>> START Stored data

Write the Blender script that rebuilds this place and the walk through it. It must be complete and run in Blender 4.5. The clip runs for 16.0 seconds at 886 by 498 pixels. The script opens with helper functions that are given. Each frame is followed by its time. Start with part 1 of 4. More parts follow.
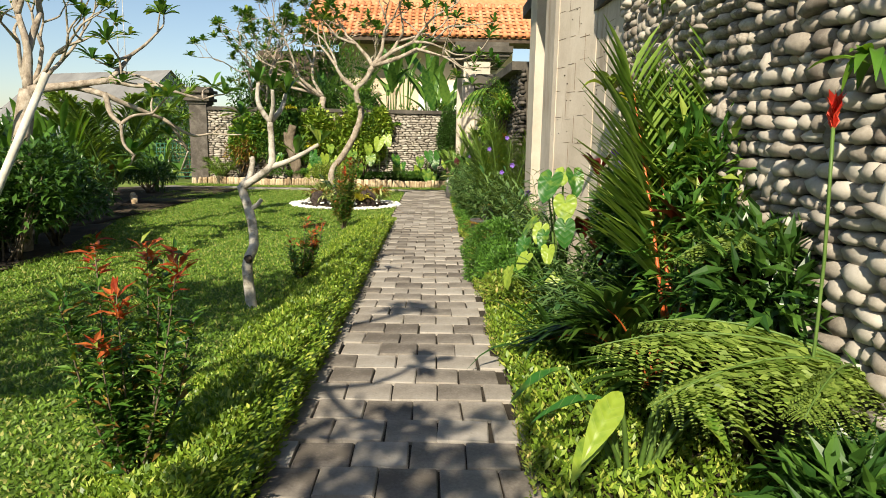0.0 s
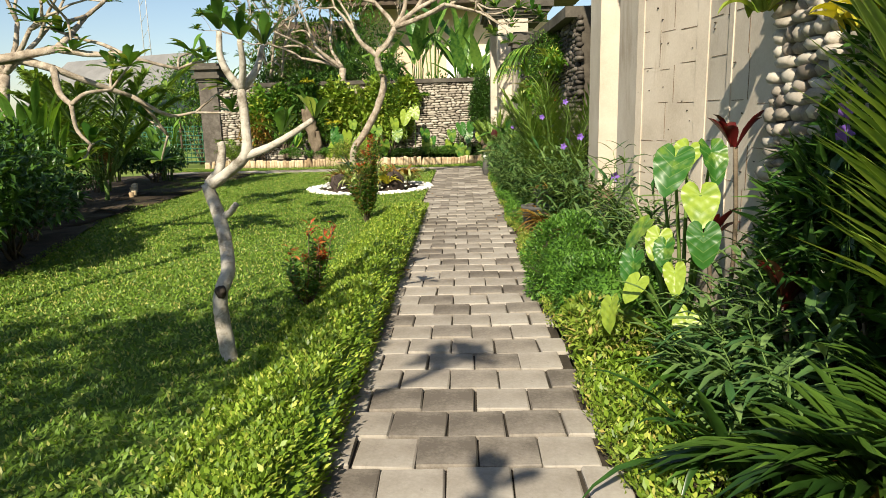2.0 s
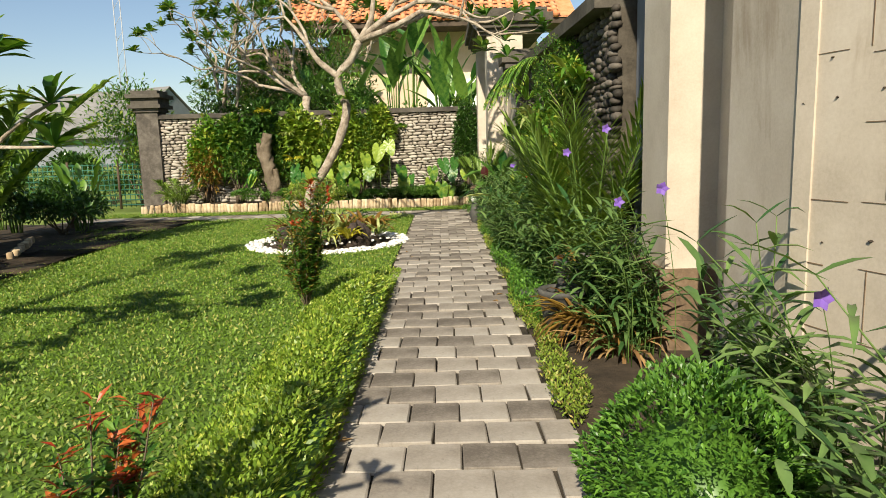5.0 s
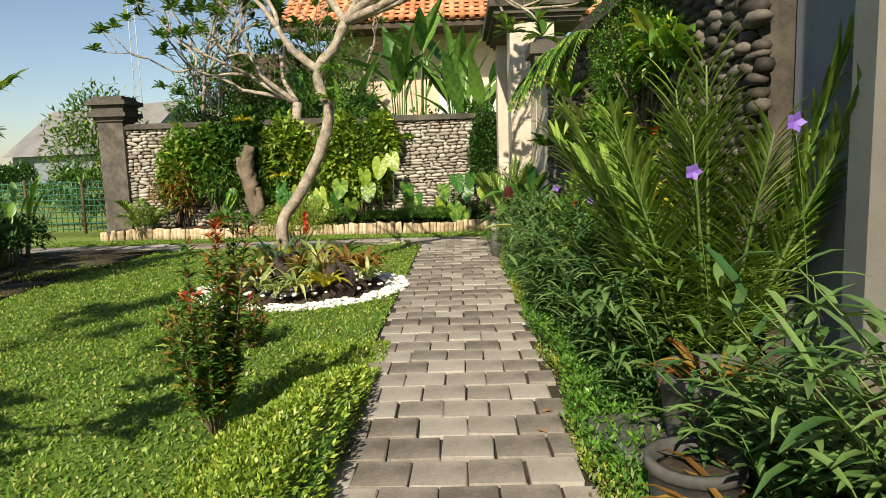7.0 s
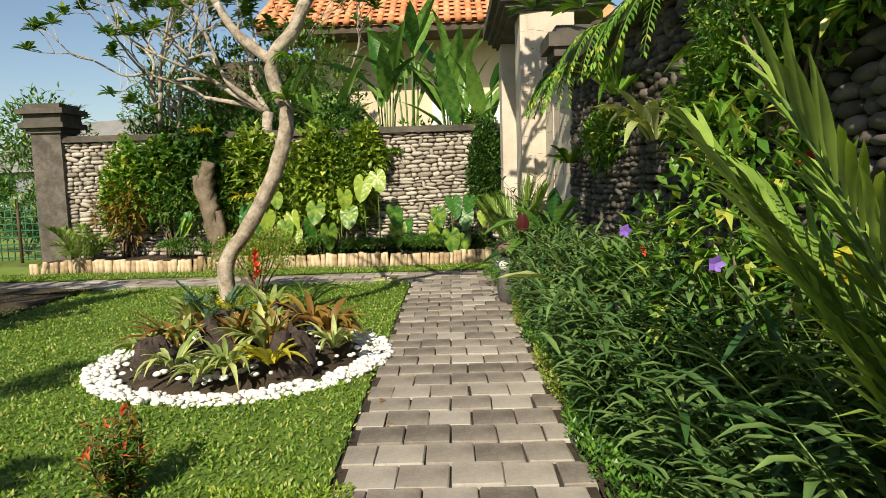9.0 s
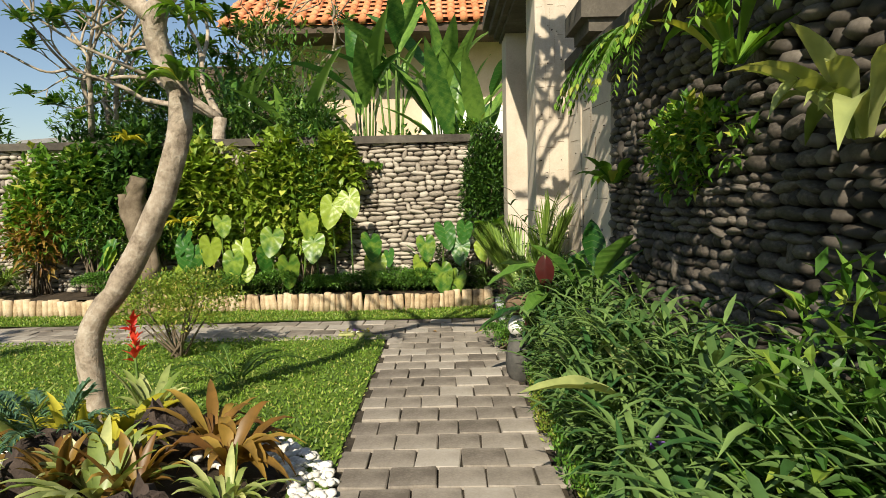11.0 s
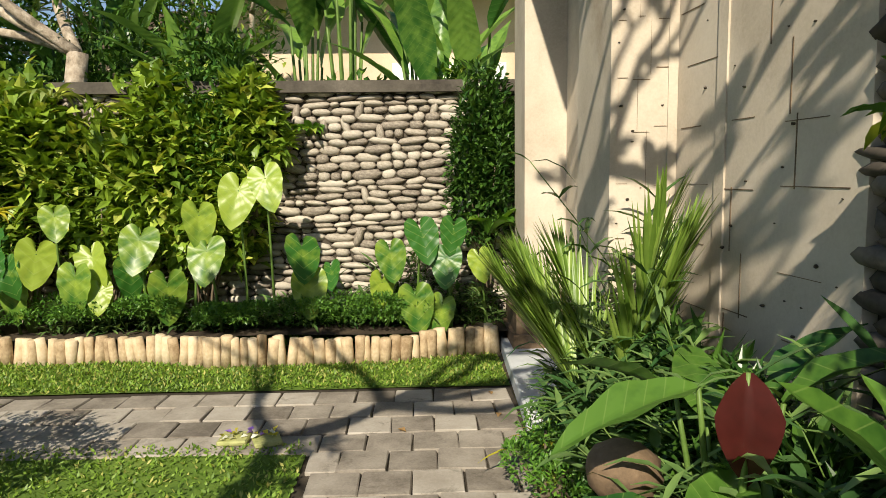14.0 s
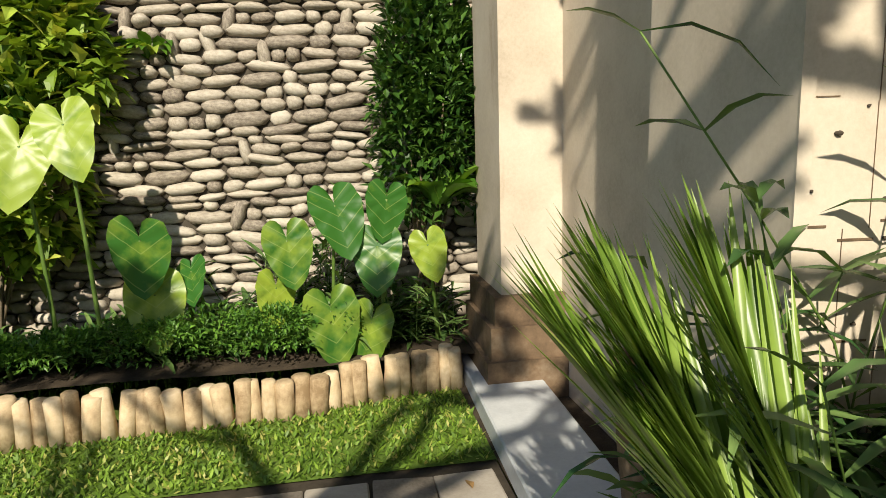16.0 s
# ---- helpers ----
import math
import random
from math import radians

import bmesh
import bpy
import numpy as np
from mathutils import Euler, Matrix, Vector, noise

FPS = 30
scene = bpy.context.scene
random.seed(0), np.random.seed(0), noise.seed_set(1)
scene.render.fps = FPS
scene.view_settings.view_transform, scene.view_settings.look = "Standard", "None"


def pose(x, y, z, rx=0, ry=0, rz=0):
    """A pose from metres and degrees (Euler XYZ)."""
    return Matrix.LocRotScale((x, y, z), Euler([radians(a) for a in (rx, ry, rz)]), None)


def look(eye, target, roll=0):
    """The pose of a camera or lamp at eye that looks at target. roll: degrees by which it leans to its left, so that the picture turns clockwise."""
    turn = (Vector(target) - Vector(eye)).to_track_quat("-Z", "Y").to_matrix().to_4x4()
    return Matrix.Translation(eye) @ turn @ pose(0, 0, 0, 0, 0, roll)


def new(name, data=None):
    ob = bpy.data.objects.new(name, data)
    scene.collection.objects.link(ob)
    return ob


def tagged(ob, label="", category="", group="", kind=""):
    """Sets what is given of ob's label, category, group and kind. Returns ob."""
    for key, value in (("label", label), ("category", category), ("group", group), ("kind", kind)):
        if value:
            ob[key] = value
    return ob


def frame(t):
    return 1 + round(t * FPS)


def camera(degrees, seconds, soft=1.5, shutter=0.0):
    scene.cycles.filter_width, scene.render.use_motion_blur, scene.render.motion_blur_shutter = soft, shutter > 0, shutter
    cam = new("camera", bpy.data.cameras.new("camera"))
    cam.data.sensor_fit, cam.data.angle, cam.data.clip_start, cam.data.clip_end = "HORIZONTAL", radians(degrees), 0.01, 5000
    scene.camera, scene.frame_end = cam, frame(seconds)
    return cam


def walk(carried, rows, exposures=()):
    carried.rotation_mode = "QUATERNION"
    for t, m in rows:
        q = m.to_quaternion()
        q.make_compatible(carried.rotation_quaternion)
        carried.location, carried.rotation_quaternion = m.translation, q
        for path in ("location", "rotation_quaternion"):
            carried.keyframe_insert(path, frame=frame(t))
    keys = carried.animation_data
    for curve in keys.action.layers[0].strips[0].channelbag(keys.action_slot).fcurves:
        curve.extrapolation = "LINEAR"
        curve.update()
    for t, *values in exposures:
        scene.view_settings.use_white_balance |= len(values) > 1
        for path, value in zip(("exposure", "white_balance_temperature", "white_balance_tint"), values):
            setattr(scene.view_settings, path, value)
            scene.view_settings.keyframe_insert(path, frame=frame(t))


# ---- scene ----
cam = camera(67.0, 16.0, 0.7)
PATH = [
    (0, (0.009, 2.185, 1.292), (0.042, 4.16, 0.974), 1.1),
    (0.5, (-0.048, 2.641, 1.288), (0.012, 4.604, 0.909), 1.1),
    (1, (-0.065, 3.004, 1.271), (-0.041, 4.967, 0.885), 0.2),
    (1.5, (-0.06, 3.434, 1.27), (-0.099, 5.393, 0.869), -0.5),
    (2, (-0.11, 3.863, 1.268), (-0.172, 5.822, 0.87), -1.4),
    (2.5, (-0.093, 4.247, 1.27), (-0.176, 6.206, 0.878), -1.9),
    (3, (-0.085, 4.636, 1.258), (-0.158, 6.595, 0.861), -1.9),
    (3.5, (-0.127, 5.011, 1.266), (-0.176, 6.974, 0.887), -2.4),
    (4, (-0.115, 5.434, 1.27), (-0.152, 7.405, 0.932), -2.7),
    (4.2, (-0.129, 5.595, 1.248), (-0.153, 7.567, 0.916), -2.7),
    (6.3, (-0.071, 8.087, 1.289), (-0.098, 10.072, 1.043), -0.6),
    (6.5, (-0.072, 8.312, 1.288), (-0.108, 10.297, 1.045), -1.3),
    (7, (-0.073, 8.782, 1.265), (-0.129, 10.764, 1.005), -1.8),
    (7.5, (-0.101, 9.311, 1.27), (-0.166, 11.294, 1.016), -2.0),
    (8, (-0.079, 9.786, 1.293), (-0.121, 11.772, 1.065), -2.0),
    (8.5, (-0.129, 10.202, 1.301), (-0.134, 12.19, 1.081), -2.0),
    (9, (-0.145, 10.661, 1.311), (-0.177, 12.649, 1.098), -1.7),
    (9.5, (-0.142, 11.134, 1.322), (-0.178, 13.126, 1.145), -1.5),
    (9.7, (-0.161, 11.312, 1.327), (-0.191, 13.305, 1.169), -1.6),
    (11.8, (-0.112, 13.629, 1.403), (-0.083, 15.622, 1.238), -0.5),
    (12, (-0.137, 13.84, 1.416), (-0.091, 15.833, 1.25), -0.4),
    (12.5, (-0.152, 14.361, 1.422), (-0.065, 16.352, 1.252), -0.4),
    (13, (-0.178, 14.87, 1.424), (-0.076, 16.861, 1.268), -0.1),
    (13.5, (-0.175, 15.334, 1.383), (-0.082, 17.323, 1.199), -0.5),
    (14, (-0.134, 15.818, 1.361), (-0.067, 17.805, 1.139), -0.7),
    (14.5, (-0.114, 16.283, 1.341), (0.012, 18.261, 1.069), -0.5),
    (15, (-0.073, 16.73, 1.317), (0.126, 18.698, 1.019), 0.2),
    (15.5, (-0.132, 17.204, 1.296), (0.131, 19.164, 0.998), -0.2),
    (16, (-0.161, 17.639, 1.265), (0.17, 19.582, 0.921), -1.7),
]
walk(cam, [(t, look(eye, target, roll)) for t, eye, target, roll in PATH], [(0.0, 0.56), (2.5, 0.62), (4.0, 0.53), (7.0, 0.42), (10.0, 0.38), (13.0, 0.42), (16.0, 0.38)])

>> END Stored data

> [Your instructions]
Retype verbatim the lines that run from the line containing "# ---- helpers" to the line containing "for curve in", both inclusive, and no others.

> [Task answer]
# ---- helpers ----
import math
import random
from math import radians

import bmesh
import bpy
import numpy as np
from mathutils import Euler, Matrix, Vector, noise

FPS = 30
scene = bpy.context.scene
random.seed(0), np.random.seed(0), noise.seed_set(1)
scene.render.fps = FPS
scene.view_settings.view_transform, scene.view_settings.look = "Standard", "None"


def pose(x, y, z, rx=0, ry=0, rz=0):
    """A pose from metres and degrees (Euler XYZ)."""
    return Matrix.LocRotScale((x, y, z), Euler([radians(a) for a in (rx, ry, rz)]), None)


def look(eye, target, roll=0):
    """The pose of a camera or lamp at eye that looks at target. roll: degrees by which it leans to its left, so that the picture turns clockwise."""
    turn = (Vector(target) - Vector(eye)).to_track_quat("-Z", "Y").to_matrix().to_4x4()
    return Matrix.Translation(eye) @ turn @ pose(0, 0, 0, 0, 0, roll)


def new(name, data=None):
    ob = bpy.data.objects.new(name, data)
    scene.collection.objects.link(ob)
    return ob


def tagged(ob, label="", category="", group="", kind=""):
    """Sets what is given of ob's label, category, group and kind. Returns ob."""
    for key, value in (("label", label), ("category", category), ("group", group), ("kind", kind)):
        if value:
            ob[key] = value
    return ob


def frame(t):
    return 1 + round(t * FPS)


def camera(degrees, seconds, soft=1.5, shutter=0.0):
    scene.cycles.filter_width, scene.render.use_motion_blur, scene.render.motion_blur_shutter = soft, shutter > 0, shutter
    cam = new("camera", bpy.data.cameras.new("camera"))
    cam.data.sensor_fit, cam.data.angle, cam.data.clip_start, cam.data.clip_end = "HORIZONTAL", radians(degrees), 0.01, 5000
    scene.camera, scene.frame_end = cam, frame(seconds)
    return cam


def walk(carried, rows, exposures=()):
    carried.rotation_mode = "QUATERNION"
    for t, m in rows:
        q = m.to_quaternion()
        q.make_compatible(carried.rotation_quaternion)
        carried.location, carried.rotation_quaternion = m.translation, q
        for path in ("location", "rotation_quaternion"):
            carried.keyframe_insert(path, frame=frame(t))
    keys = carried.animation_data
    for curve in keys.action.layers[0].strips[0].channelbag(keys.action_slot).fcurves:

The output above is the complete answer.